Exercise description ->
Omit every picture and return the rest of the data unaltered.

Data extract ->
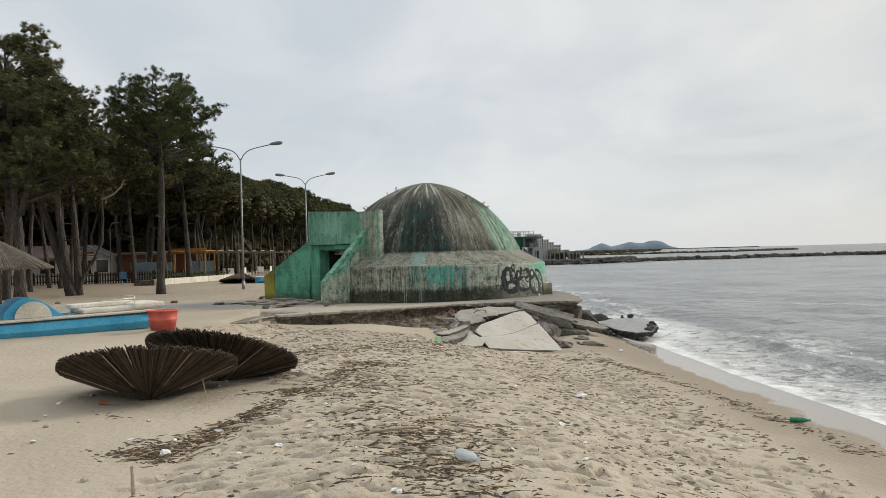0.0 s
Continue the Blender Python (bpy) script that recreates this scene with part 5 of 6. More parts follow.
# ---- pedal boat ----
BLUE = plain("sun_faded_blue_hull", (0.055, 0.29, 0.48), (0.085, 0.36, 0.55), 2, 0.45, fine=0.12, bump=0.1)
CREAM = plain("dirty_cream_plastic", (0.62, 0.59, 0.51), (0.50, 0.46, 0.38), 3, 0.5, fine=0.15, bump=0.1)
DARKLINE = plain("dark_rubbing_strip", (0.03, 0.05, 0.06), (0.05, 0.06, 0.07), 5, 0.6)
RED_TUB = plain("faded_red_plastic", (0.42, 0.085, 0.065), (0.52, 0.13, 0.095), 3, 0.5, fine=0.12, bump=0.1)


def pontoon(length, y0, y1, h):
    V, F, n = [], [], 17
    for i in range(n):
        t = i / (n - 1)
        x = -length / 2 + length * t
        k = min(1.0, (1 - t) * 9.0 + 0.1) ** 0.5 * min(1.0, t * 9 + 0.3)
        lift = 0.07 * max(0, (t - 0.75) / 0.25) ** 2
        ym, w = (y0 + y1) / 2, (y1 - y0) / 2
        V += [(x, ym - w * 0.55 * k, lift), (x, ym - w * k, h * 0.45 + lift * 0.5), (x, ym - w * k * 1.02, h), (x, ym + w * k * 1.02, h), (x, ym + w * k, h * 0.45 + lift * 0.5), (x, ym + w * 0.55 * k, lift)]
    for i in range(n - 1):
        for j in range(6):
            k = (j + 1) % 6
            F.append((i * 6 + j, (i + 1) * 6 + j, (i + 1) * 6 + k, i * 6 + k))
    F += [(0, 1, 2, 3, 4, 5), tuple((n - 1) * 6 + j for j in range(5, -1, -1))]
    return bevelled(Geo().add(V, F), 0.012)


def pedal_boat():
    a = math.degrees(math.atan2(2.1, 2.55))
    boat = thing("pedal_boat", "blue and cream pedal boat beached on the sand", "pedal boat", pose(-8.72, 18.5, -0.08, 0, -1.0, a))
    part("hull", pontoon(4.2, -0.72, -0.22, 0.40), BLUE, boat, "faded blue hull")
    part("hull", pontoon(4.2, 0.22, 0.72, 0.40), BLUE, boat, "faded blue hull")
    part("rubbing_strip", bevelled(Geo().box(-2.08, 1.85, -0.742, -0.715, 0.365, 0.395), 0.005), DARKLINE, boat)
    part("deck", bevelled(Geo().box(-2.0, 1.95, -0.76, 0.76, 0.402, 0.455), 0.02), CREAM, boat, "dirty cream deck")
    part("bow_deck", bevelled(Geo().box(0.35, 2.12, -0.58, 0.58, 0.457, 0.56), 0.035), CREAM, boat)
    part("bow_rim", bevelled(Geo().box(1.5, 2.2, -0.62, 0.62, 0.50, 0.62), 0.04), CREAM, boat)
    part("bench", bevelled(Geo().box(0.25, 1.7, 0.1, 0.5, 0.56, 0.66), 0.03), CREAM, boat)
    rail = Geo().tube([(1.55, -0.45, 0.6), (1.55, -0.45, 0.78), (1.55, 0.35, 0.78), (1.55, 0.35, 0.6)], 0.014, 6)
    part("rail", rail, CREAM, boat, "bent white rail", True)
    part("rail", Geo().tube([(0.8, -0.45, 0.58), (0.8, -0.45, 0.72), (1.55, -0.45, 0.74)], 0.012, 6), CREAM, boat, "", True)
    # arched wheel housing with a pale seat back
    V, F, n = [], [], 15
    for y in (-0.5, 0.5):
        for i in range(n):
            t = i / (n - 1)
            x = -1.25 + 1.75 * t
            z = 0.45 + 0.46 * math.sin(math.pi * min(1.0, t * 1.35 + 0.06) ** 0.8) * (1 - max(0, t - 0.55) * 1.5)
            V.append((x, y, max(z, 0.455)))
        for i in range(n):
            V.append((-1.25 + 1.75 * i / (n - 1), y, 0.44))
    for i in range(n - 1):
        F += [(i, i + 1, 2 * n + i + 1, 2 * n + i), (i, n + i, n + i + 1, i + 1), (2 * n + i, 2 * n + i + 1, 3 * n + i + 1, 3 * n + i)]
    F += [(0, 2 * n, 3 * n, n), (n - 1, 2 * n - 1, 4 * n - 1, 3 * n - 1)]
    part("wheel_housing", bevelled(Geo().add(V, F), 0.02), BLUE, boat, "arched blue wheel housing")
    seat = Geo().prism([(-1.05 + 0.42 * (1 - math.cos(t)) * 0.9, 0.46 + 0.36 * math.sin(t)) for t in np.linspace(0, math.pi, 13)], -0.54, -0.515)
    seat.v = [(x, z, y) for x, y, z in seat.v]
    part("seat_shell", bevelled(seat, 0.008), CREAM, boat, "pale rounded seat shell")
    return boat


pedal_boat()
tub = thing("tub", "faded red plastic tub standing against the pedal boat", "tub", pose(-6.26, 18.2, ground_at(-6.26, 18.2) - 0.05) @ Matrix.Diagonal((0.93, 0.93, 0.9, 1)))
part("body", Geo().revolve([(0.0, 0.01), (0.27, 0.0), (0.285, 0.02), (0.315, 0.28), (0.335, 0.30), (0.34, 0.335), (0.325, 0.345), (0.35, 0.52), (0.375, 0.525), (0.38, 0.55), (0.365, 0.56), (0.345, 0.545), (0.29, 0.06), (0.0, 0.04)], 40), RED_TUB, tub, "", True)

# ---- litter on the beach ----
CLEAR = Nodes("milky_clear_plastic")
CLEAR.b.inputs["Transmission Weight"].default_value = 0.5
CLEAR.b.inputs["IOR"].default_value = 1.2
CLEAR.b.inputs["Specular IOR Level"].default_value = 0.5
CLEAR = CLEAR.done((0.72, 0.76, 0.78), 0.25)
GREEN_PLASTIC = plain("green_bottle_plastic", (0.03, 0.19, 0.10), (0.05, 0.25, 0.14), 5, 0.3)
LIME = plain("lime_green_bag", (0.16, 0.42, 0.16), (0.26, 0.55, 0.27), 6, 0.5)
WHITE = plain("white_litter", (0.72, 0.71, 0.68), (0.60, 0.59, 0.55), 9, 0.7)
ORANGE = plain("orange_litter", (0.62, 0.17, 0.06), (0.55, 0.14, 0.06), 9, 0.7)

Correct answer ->
0.0 s
Continue the Blender Python (bpy) script that recreates this scene with part 5 of 6. More parts follow.
# ---- pedal boat ----
BLUE = plain("sun_faded_blue_hull", (0.055, 0.29, 0.48), (0.085, 0.36, 0.55), 2, 0.45, fine=0.12, bump=0.1)
CREAM = plain("dirty_cream_plastic", (0.62, 0.59, 0.51), (0.50, 0.46, 0.38), 3, 0.5, fine=0.15, bump=0.1)
DARKLINE = plain("dark_rubbing_strip", (0.03, 0.05, 0.06), (0.05, 0.06, 0.07), 5, 0.6)
RED_TUB = plain("faded_red_plastic", (0.42, 0.085, 0.065), (0.52, 0.13, 0.095), 3, 0.5, fine=0.12, bump=0.1)


def pontoon(length, y0, y1, h):
    V, F, n = [], [], 17
    for i in range(n):
        t = i / (n - 1)
        x = -length / 2 + length * t
        k = min(1.0, (1 - t) * 9.0 + 0.1) ** 0.5 * min(1.0, t * 9 + 0.3)
        lift = 0.07 * max(0, (t - 0.75) / 0.25) ** 2
        ym, w = (y0 + y1) / 2, (y1 - y0) / 2
        V += [(x, ym - w * 0.55 * k, lift), (x, ym - w * k, h * 0.45 + lift * 0.5), (x, ym - w * k * 1.02, h), (x, ym + w * k * 1.02, h), (x, ym + w * k, h * 0.45 + lift * 0.5), (x, ym + w * 0.55 * k, lift)]
    for i in range(n - 1):
        for j in range(6):
            k = (j + 1) % 6
            F.append((i * 6 + j, (i + 1) * 6 + j, (i + 1) * 6 + k, i * 6 + k))
    F += [(0, 1, 2, 3, 4, 5), tuple((n - 1) * 6 + j for j in range(5, -1, -1))]
    return bevelled(Geo().add(V, F), 0.012)


def pedal_boat():
    a = math.degrees(math.atan2(2.1, 2.55))
    boat = thing("pedal_boat", "blue and cream pedal boat beached on the sand", "pedal boat", pose(-8.72, 18.5, -0.08, 0, -1.0, a))
    part("hull", pontoon(4.2, -0.72, -0.22, 0.40), BLUE, boat, "faded blue hull")
    part("hull", pontoon(4.2, 0.22, 0.72, 0.40), BLUE, boat, "faded blue hull")
    part("rubbing_strip", bevelled(Geo().box(-2.08, 1.85, -0.742, -0.715, 0.365, 0.395), 0.005), DARKLINE, boat)
    part("deck", bevelled(Geo().box(-2.0, 1.95, -0.76, 0.76, 0.402, 0.455), 0.02), CREAM, boat, "dirty cream deck")
    part("bow_deck", bevelled(Geo().box(0.35, 2.12, -0.58, 0.58, 0.457, 0.56), 0.035), CREAM, boat)
    part("bow_rim", bevelled(Geo().box(1.5, 2.2, -0.62, 0.62, 0.50, 0.62), 0.04), CREAM, boat)
    part("bench", bevelled(Geo().box(0.25, 1.7, 0.1, 0.5, 0.56, 0.66), 0.03), CREAM, boat)
    rail = Geo().tube([(1.55, -0.45, 0.6), (1.55, -0.45, 0.78), (1.55, 0.35, 0.78), (1.55, 0.35, 0.6)], 0.014, 6)
    part("rail", rail, CREAM, boat, "bent white rail", True)
    part("rail", Geo().tube([(0.8, -0.45, 0.58), (0.8, -0.45, 0.72), (1.55, -0.45, 0.74)], 0.012, 6), CREAM, boat, "", True)
    # arched wheel housing with a pale seat back
    V, F, n = [], [], 15
    for y in (-0.5, 0.5):
        for i in range(n):
            t = i / (n - 1)
            x = -1.25 + 1.75 * t
            z = 0.45 + 0.46 * math.sin(math.pi * min(1.0, t * 1.35 + 0.06) ** 0.8) * (1 - max(0, t - 0.55) * 1.5)
            V.append((x, y, max(z, 0.455)))
        for i in range(n):
            V.append((-1.25 + 1.75 * i / (n - 1), y, 0.44))
    for i in range(n - 1):
        F += [(i, i + 1, 2 * n + i + 1, 2 * n + i), (i, n + i, n + i + 1, i + 1), (2 * n + i, 2 * n + i + 1, 3 * n + i + 1, 3 * n + i)]
    F += [(0, 2 * n, 3 * n, n), (n - 1, 2 * n - 1, 4 * n - 1, 3 * n - 1)]
    part("wheel_housing", bevelled(Geo().add(V, F), 0.02), BLUE, boat, "arched blue wheel housing")
    seat = Geo().prism([(-1.05 + 0.42 * (1 - math.cos(t)) * 0.9, 0.46 + 0.36 * math.sin(t)) for t in np.linspace(0, math.pi, 13)], -0.54, -0.515)
    seat.v = [(x, z, y) for x, y, z in seat.v]
    part("seat_shell", bevelled(seat, 0.008), CREAM, boat, "pale rounded seat shell")
    return boat


pedal_boat()
tub = thing("tub", "faded red plastic tub standing against the pedal boat", "tub", pose(-6.26, 18.2, ground_at(-6.26, 18.2) - 0.05) @ Matrix.Diagonal((0.93, 0.93, 0.9, 1)))
part("body", Geo().revolve([(0.0, 0.01), (0.27, 0.0), (0.285, 0.02), (0.315, 0.28), (0.335, 0.30), (0.34, 0.335), (0.325, 0.345), (0.35, 0.52), (0.375, 0.525), (0.38, 0.55), (0.365, 0.56), (0.345, 0.545), (0.29, 0.06), (0.0, 0.04)], 40), RED_TUB, tub, "", True)

# ---- litter on the beach ----
CLEAR = Nodes("milky_clear_plastic")
CLEAR.b.inputs["Transmission Weight"].default_value = 0.5
CLEAR.b.inputs["IOR"].default_value = 1.2
CLEAR.b.inputs["Specular IOR Level"].default_value = 0.5
CLEAR = CLEAR.done((0.72, 0.76, 0.78), 0.25)
GREEN_PLASTIC = plain("green_bottle_plastic", (0.03, 0.19, 0.10), (0.05, 0.25, 0.14), 5, 0.3)
LIME = plain("lime_green_bag", (0.16, 0.42, 0.16), (0.26, 0.55, 0.27), 6, 0.5)
WHITE = plain("white_litter", (0.72, 0.71, 0.68), (0.60, 0.59, 0.55), 9, 0.7)
ORANGE = plain("orange_litter", (0.62, 0.17, 0.06), (0.55, 0.14, 0.06), 9, 0.7)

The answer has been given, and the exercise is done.